## Instructions to follow
Can you write out all the lines word for word, with no pictures?

'''

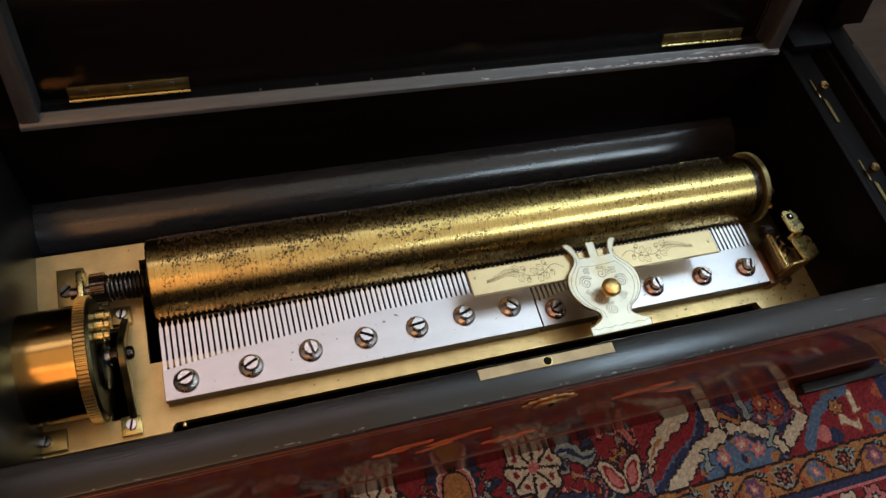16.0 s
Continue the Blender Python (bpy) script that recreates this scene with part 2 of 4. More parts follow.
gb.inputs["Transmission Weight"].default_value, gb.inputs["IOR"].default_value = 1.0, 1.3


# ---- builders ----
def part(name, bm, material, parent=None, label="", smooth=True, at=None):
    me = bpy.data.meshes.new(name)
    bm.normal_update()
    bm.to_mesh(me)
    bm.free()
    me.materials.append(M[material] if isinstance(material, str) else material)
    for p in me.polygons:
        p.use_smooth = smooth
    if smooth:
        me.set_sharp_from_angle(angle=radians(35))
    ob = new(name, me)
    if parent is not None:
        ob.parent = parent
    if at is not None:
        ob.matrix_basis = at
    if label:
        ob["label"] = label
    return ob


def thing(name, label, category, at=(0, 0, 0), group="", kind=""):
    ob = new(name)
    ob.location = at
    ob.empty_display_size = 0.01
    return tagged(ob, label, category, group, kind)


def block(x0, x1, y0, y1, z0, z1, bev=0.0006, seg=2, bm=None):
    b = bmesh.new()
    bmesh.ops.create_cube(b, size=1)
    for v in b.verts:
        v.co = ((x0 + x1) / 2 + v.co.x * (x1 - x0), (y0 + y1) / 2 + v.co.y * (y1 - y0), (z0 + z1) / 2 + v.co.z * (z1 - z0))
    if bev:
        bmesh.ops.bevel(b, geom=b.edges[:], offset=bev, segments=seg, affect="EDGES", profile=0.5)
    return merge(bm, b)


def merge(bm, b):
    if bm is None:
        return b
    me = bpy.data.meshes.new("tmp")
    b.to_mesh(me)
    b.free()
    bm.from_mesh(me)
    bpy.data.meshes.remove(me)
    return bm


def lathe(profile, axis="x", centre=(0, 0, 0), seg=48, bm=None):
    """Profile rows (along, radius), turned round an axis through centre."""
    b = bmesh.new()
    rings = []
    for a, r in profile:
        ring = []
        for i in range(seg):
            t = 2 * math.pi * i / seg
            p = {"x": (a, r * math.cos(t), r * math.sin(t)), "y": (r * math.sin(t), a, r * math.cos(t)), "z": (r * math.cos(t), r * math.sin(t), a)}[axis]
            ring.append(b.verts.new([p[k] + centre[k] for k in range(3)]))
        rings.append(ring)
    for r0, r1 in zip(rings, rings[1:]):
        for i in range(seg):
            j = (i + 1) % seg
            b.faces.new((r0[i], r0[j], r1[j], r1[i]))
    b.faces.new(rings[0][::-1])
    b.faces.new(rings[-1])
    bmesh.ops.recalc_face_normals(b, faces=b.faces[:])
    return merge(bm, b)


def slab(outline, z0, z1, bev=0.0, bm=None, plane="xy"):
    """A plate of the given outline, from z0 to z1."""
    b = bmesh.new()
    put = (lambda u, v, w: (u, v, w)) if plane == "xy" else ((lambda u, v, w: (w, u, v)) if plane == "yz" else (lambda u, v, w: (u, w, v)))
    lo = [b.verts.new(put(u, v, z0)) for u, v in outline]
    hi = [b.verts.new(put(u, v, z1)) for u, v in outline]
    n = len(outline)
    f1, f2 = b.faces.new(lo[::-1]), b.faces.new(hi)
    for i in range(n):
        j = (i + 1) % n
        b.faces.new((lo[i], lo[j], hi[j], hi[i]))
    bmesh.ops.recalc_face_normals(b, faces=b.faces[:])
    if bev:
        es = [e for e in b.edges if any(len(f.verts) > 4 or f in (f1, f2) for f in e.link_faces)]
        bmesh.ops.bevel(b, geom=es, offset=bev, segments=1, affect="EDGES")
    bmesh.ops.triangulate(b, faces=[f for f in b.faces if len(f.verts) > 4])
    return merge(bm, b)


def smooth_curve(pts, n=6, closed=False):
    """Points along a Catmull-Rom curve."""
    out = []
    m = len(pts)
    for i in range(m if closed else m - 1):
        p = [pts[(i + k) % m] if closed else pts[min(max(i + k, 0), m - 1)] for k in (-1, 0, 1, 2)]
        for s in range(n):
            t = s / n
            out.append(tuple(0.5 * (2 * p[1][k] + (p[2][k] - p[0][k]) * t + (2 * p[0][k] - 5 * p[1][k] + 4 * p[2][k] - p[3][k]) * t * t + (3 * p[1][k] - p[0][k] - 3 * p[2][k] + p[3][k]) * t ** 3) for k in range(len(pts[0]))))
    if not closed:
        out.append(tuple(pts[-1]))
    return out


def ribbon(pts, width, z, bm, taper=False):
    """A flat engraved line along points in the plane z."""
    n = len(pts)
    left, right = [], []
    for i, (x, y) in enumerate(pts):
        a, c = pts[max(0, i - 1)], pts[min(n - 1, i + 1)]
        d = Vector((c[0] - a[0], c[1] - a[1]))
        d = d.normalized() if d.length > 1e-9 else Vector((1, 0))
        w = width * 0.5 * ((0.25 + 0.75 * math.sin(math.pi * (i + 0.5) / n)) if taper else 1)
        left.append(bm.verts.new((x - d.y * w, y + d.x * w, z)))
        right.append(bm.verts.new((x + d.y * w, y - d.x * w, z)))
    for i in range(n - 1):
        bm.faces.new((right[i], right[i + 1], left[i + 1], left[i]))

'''

## Task output
16.0 s
Continue the Blender Python (bpy) script that recreates this scene with part 2 of 4. More parts follow.
gb.inputs["Transmission Weight"].default_value, gb.inputs["IOR"].default_value = 1.0, 1.3


# ---- builders ----
def part(name, bm, material, parent=None, label="", smooth=True, at=None):
    me = bpy.data.meshes.new(name)
    bm.normal_update()
    bm.to_mesh(me)
    bm.free()
    me.materials.append(M[material] if isinstance(material, str) else material)
    for p in me.polygons:
        p.use_smooth = smooth
    if smooth:
        me.set_sharp_from_angle(angle=radians(35))
    ob = new(name, me)
    if parent is not None:
        ob.parent = parent
    if at is not None:
        ob.matrix_basis = at
    if label:
        ob["label"] = label
    return ob


def thing(name, label, category, at=(0, 0, 0), group="", kind=""):
    ob = new(name)
    ob.location = at
    ob.empty_display_size = 0.01
    return tagged(ob, label, category, group, kind)


def block(x0, x1, y0, y1, z0, z1, bev=0.0006, seg=2, bm=None):
    b = bmesh.new()
    bmesh.ops.create_cube(b, size=1)
    for v in b.verts:
        v.co = ((x0 + x1) / 2 + v.co.x * (x1 - x0), (y0 + y1) / 2 + v.co.y * (y1 - y0), (z0 + z1) / 2 + v.co.z * (z1 - z0))
    if bev:
        bmesh.ops.bevel(b, geom=b.edges[:], offset=bev, segments=seg, affect="EDGES", profile=0.5)
    return merge(bm, b)


def merge(bm, b):
    if bm is None:
        return b
    me = bpy.data.meshes.new("tmp")
    b.to_mesh(me)
    b.free()
    bm.from_mesh(me)
    bpy.data.meshes.remove(me)
    return bm


def lathe(profile, axis="x", centre=(0, 0, 0), seg=48, bm=None):
    """Profile rows (along, radius), turned round an axis through centre."""
    b = bmesh.new()
    rings = []
    for a, r in profile:
        ring = []
        for i in range(seg):
            t = 2 * math.pi * i / seg
            p = {"x": (a, r * math.cos(t), r * math.sin(t)), "y": (r * math.sin(t), a, r * math.cos(t)), "z": (r * math.cos(t), r * math.sin(t), a)}[axis]
            ring.append(b.verts.new([p[k] + centre[k] for k in range(3)]))
        rings.append(ring)
    for r0, r1 in zip(rings, rings[1:]):
        for i in range(seg):
            j = (i + 1) % seg
            b.faces.new((r0[i], r0[j], r1[j], r1[i]))
    b.faces.new(rings[0][::-1])
    b.faces.new(rings[-1])
    bmesh.ops.recalc_face_normals(b, faces=b.faces[:])
    return merge(bm, b)


def slab(outline, z0, z1, bev=0.0, bm=None, plane="xy"):
    """A plate of the given outline, from z0 to z1."""
    b = bmesh.new()
    put = (lambda u, v, w: (u, v, w)) if plane == "xy" else ((lambda u, v, w: (w, u, v)) if plane == "yz" else (lambda u, v, w: (u, w, v)))
    lo = [b.verts.new(put(u, v, z0)) for u, v in outline]
    hi = [b.verts.new(put(u, v, z1)) for u, v in outline]
    n = len(outline)
    f1, f2 = b.faces.new(lo[::-1]), b.faces.new(hi)
    for i in range(n):
        j = (i + 1) % n
        b.faces.new((lo[i], lo[j], hi[j], hi[i]))
    bmesh.ops.recalc_face_normals(b, faces=b.faces[:])
    if bev:
        es = [e for e in b.edges if any(len(f.verts) > 4 or f in (f1, f2) for f in e.link_faces)]
        bmesh.ops.bevel(b, geom=es, offset=bev, segments=1, affect="EDGES")
    bmesh.ops.triangulate(b, faces=[f for f in b.faces if len(f.verts) > 4])
    return merge(bm, b)


def smooth_curve(pts, n=6, closed=False):
    """Points along a Catmull-Rom curve."""
    out = []
    m = len(pts)
    for i in range(m if closed else m - 1):
        p = [pts[(i + k) % m] if closed else pts[min(max(i + k, 0), m - 1)] for k in (-1, 0, 1, 2)]
        for s in range(n):
            t = s / n
            out.append(tuple(0.5 * (2 * p[1][k] + (p[2][k] - p[0][k]) * t + (2 * p[0][k] - 5 * p[1][k] + 4 * p[2][k] - p[3][k]) * t * t + (3 * p[1][k] - p[0][k] - 3 * p[2][k] + p[3][k]) * t ** 3) for k in range(len(pts[0]))))
    if not closed:
        out.append(tuple(pts[-1]))
    return out


def ribbon(pts, width, z, bm, taper=False):
    """A flat engraved line along points in the plane z."""
    n = len(pts)
    left, right = [], []
    for i, (x, y) in enumerate(pts):
        a, c = pts[max(0, i - 1)], pts[min(n - 1, i + 1)]
        d = Vector((c[0] - a[0], c[1] - a[1]))
        d = d.normalized() if d.length > 1e-9 else Vector((1, 0))
        w = width * 0.5 * ((0.25 + 0.75 * math.sin(math.pi * (i + 0.5) / n)) if taper else 1)
        left.append(bm.verts.new((x - d.y * w, y + d.x * w, z)))
        right.append(bm.verts.new((x + d.y * w, y - d.x * w, z)))
    for i in range(n - 1):
        bm.faces.new((right[i], right[i + 1], left[i + 1], left[i]))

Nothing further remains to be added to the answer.